Affordability has emerged as a central theme in this year's election campaign, and all the contending parties have developed platform promises to address affordability in important aspects of Canadians’ lives, including in housing, childcare, and telecommunications.
The last 18 months have made it plainly apparent that effective and reliable telecommunications networks are an absolute necessity in a modern economy. It is no surprise, then, that parties vying for government have produced a suite of promises designed to address affordability in telecommunications services. These promises include blunt policy instruments like the imposition of price caps for telecommunication services and a declaration that retail internet services are an “essential service”.
One recent promise requires closer attention. The Conservative Party of Canada platform promises to increase competition in Canadian telecommunications by allow foreign companies to offer services to Canadians. Announcing this promise at a press conference last week, Conservative leader Erin O’Toole said:
“We need more players in the Canadian market to help improve wireless choice and affordability for consumers … But Canada currently bans foreign companies from competing here, leaving Canadians with limited choice and higher prices.”
Under Part II of the Telecommunications Act, a carrier is eligible to operate as a telecommunications common carrier if it is Canadian-owned and controlled, or if it has annual revenues that represent less than 10% of the total annual revenues from the provision of telecommunications services in Canada. While this does not serve as a “ban” on the provision of telecommunications in Canada by foreign corporations, it does constrain the ability of these companies to enter the market.
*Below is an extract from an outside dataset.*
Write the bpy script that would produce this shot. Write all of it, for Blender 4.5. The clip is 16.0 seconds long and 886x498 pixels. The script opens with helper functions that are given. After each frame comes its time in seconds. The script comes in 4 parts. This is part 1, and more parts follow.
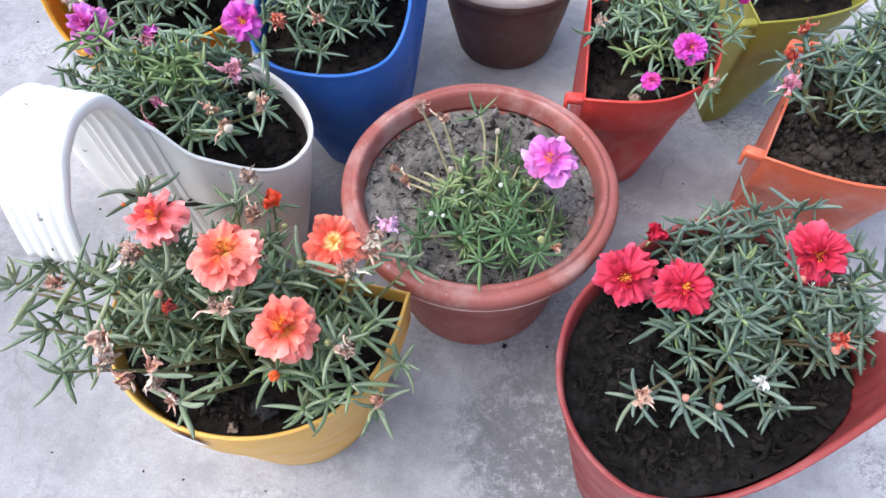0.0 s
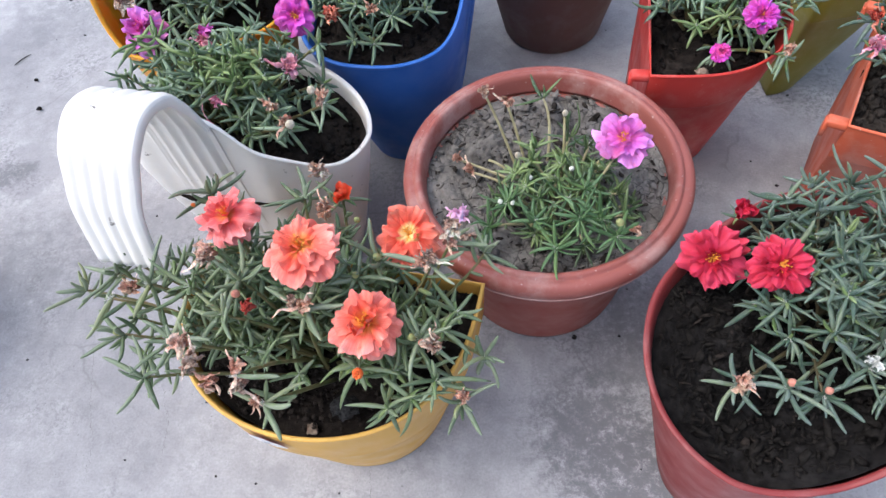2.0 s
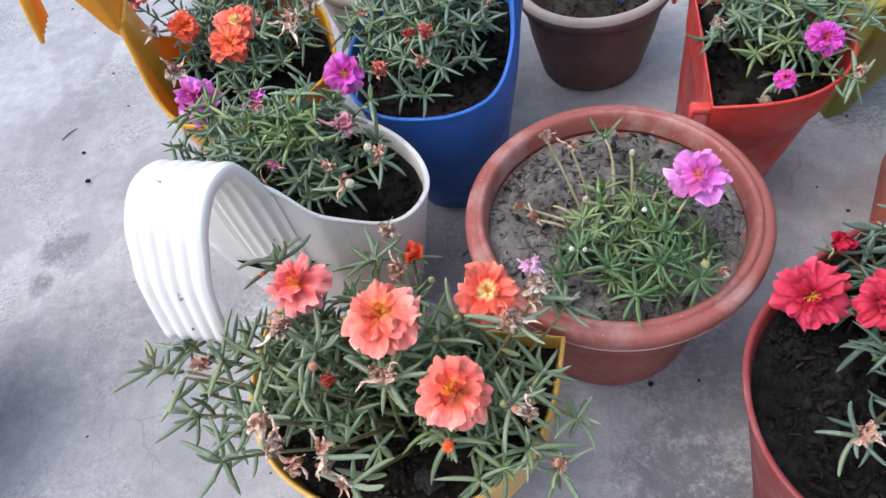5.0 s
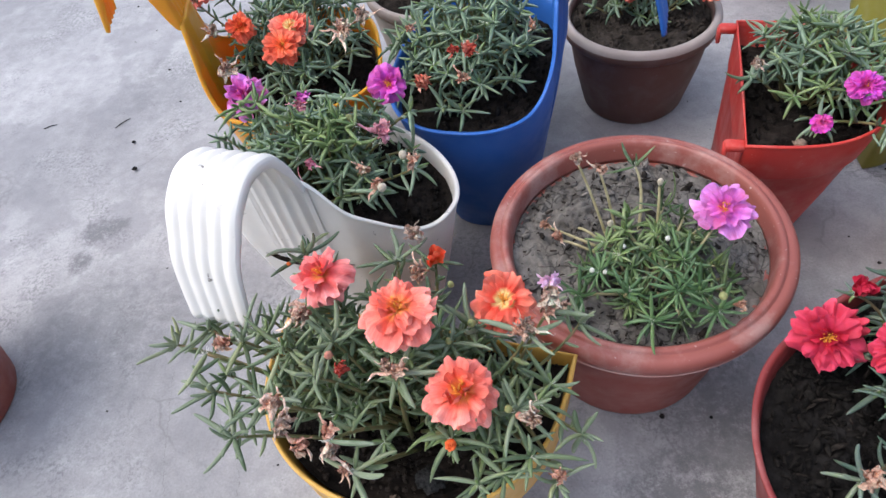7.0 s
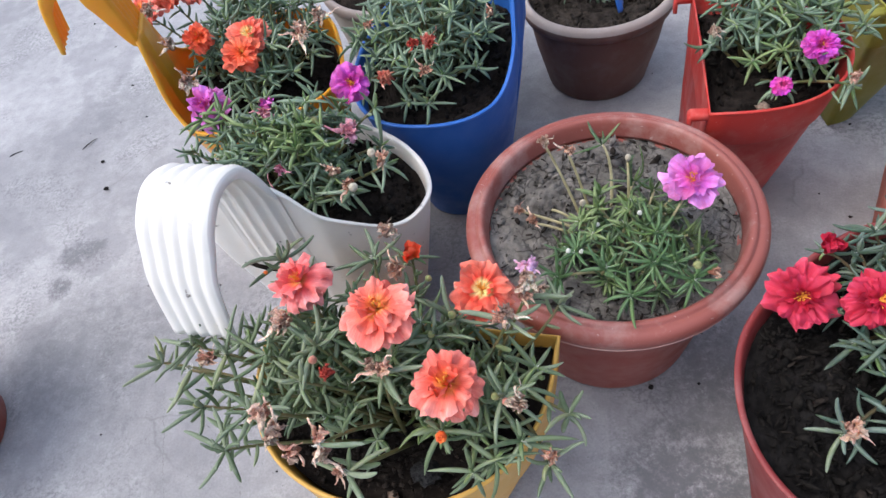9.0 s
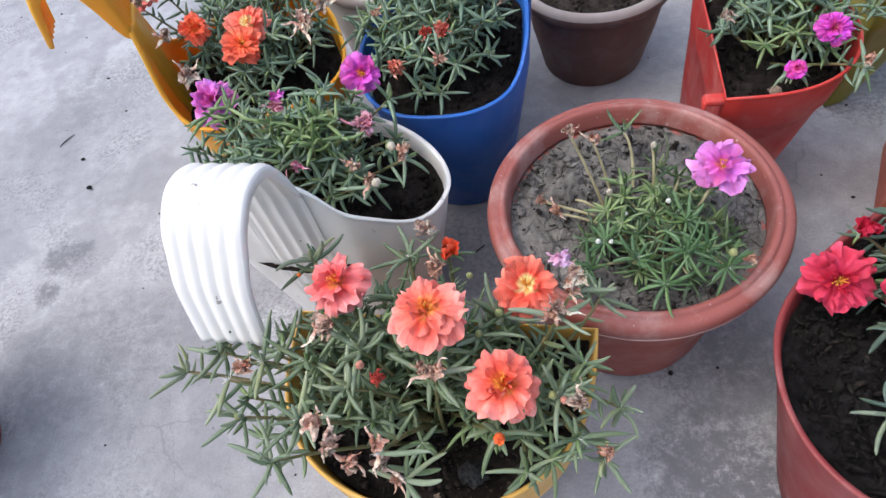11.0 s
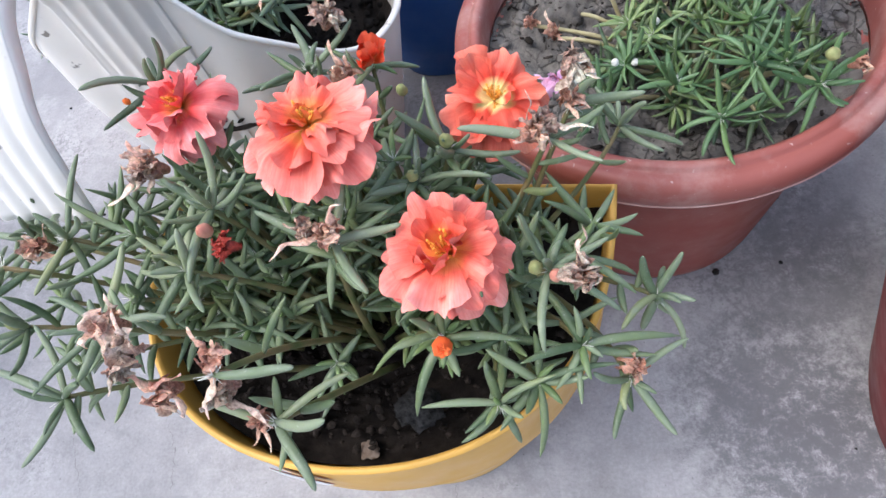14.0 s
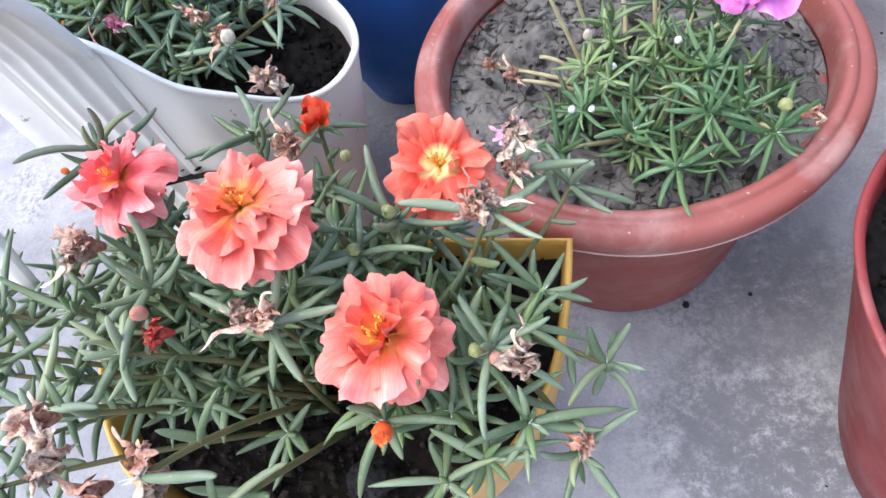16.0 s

Despite there being some truth to O’Toole’s claim, this promise requires scrutiny for two reasons.
First, it is not clear that foreign telecommunications companies have any plans or even desire to expand operations in Canada, a fact made abundantly clear when a previous Conservative government attempted to court foreign telecommunications companies to enter the Canadian market in 2013.
Second, and more significantly, the Canadian Radio-television and Telecommunications Commission (CRTC) recently completed a review of mobile wireless services in Canada and, while it decided to implement targeted regulatory measures that allows competing service providers to access incumbent networks to resell wireless services to consumers, it also found significant evidence that competition in the Canadian wireless market is already increasing:
“…there are also positive signs that competition is intensifying. Retail prices, although higher than what would prevail in a fully competitive market, are clearly trending down across Canada, and there is evidence of rivalrous behaviour among wireless carriers.”
So while affordability continues to be a central theme in this election, it is not clear that headline-grabbing promises like increasing foreign investment in Canadian telecommunications will help achieve this affordability goal.